Research studies have shown that “cinnamon may actually exert sugar-balancing effects”, said Dr Rupy.

The “reason” for this is that it increases the function of the pancreas, which is responsible for releasing a hormone that balances sugar in the blood.

While “human trials are lacking”, Dr Rupy assures that there is “quite promising” research on the health benefits of the spice.

Dr Rupy doesn’t, however, recommend taking cinnamon instead of diabetes medication.

Although he does suggest adding a teaspoonful of cinnamon to your diet everyday.

Dr Rupy cautioned that cinnamon “can interfere with certain blood-thinning medications”, so no more than a teaspoon per day is recommended.
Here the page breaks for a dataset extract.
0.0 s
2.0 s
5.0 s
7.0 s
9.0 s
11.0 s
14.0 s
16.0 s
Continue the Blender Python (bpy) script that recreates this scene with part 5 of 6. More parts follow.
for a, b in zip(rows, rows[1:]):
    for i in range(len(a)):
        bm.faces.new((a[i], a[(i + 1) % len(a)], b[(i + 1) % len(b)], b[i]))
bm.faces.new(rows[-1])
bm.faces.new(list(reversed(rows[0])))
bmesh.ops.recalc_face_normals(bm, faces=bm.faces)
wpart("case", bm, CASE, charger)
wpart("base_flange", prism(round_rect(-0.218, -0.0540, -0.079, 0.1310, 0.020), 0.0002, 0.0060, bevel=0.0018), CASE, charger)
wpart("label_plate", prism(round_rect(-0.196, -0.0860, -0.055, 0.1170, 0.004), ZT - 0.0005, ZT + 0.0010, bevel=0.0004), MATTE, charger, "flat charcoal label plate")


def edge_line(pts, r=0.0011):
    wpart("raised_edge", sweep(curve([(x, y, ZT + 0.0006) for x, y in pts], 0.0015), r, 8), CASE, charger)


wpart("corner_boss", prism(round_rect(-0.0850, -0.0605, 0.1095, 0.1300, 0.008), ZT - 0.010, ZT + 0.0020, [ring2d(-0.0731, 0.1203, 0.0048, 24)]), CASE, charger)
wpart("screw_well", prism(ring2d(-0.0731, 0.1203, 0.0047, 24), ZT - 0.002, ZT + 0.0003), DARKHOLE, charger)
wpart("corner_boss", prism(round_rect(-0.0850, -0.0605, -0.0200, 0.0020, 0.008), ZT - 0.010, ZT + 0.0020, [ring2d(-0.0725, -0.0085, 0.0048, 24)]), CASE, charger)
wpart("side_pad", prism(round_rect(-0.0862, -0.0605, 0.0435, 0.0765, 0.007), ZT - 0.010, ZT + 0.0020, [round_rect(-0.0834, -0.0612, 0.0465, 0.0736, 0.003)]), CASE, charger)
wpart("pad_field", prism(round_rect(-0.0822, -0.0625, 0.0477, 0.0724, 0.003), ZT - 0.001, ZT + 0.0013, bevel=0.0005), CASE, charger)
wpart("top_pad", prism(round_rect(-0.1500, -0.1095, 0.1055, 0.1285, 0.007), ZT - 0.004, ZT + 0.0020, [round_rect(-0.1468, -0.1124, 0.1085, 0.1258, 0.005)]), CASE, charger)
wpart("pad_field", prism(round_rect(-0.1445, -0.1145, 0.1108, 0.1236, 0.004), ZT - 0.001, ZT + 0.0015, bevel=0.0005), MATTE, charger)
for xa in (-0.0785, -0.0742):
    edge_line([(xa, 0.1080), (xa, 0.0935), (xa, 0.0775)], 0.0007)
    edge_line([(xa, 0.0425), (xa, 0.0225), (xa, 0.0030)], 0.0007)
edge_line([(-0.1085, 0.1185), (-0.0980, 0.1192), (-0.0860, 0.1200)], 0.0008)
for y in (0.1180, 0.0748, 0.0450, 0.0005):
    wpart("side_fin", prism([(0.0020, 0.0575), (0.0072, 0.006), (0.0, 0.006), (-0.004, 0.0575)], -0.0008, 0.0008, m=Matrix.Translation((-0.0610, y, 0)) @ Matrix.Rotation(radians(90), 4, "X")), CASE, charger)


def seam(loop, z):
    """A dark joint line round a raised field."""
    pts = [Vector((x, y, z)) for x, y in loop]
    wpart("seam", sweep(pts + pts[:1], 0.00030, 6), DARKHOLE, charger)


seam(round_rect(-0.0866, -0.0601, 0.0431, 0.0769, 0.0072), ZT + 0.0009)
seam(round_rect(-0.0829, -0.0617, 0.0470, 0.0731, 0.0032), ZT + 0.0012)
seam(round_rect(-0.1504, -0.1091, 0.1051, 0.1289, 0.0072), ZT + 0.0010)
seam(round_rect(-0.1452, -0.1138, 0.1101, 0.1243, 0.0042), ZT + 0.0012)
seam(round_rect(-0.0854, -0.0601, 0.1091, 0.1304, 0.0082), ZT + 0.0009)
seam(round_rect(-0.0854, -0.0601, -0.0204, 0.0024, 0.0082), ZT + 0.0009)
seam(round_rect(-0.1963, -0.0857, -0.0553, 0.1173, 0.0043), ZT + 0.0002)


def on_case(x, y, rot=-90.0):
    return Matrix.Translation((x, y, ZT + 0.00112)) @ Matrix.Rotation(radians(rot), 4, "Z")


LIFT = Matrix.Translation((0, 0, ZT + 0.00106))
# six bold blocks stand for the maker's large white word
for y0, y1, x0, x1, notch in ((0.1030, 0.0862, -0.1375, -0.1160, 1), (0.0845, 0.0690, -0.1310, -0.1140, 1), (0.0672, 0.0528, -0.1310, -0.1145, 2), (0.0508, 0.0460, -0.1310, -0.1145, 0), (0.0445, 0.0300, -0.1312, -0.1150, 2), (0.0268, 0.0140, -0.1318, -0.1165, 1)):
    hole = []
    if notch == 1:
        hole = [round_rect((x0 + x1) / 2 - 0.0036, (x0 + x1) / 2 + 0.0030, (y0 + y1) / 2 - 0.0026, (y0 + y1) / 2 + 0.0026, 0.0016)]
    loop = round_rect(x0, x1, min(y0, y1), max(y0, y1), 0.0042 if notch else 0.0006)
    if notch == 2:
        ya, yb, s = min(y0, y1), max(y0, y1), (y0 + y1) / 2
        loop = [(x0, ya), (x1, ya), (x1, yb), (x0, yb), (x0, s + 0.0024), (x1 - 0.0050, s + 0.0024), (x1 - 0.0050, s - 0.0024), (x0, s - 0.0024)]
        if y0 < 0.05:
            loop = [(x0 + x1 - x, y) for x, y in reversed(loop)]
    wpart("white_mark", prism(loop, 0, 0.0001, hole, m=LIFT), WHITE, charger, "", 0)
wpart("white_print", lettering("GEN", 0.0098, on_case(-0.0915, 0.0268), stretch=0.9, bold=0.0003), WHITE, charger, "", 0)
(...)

Diabetes UK elaborated on how you can eat well when you have type 2 diabetes.

This includes eating “high-fibre carbohydrates”, such as:

  • Wholegrain rice
  • Wholewheat pasta
  • Wholemeal flour
  • Wholegrain bread
  • Wholegrain oats.

Other healthy carbohydrates include: fruit, vegetables, pulses and dairy.
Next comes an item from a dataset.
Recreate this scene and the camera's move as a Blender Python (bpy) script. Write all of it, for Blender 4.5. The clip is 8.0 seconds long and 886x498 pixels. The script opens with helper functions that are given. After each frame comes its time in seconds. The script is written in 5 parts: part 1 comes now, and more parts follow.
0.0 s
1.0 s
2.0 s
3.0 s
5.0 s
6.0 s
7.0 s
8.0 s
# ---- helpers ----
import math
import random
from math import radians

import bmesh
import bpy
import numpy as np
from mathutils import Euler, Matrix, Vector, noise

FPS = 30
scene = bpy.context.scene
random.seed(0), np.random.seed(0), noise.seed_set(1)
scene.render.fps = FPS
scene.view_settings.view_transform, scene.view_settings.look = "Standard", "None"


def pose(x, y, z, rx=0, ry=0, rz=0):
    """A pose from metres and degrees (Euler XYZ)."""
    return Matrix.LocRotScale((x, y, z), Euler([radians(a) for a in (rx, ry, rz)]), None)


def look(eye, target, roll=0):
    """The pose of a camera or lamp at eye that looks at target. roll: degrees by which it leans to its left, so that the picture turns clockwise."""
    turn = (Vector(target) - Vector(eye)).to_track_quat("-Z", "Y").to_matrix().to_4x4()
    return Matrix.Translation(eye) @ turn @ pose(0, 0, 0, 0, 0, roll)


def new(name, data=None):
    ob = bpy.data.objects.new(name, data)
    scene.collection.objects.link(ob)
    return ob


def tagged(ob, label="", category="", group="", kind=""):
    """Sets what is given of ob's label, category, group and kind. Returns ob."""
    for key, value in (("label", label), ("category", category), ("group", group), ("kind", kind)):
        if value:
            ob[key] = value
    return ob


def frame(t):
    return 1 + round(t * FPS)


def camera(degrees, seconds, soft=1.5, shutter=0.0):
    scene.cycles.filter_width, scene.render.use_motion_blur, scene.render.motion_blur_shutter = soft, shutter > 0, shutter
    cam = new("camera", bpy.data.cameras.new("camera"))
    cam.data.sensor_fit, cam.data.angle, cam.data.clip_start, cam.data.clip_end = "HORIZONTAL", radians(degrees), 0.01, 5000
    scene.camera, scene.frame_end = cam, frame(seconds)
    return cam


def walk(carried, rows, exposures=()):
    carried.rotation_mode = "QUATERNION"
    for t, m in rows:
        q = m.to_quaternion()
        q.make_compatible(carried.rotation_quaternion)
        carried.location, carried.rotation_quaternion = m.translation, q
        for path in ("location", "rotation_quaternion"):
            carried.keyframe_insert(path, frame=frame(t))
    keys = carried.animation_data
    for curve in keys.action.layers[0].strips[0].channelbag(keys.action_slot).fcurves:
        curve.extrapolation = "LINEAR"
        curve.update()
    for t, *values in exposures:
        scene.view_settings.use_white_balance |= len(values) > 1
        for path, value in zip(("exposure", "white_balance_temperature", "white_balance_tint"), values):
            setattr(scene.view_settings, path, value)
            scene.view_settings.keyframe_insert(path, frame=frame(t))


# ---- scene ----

Examples of pulses are chickpeas, beans, and lentils; and dairy examples include unsweetened yoghurt and milk.

It is also imperative to “cut down on red and processed meat”, meaning to avoid or limit:

  • Bacon
  • Ham
  • Sausages
  • Pork
  • Beef
  • Lamb.

Healthier options involve eating eggs, fish, chicken, turkey, and unsalted nuts.

Dietary considerations also involve the drinks that you consume on a daily basis.

“Choose drinks without added sugar,” the charity recommended, which means not having full-sugar fizzy or energy drinks.

Moreover, do not add any sugar into your tea or coffee – and limit any fruit juices or smoothies.

“These still contain a high amount of free sugar,” Diabetes UK explained.

Instead, healthier options include plain water, plain milk, and unsweetened tea or coffee.

It is also recommended to limit alcohol consumption, as it can be high in calories.

“Drinking lots can make it difficult if you are trying to lose weight,” the charity pointed out.

Being overweight is one risk factor for poor blood sugar control.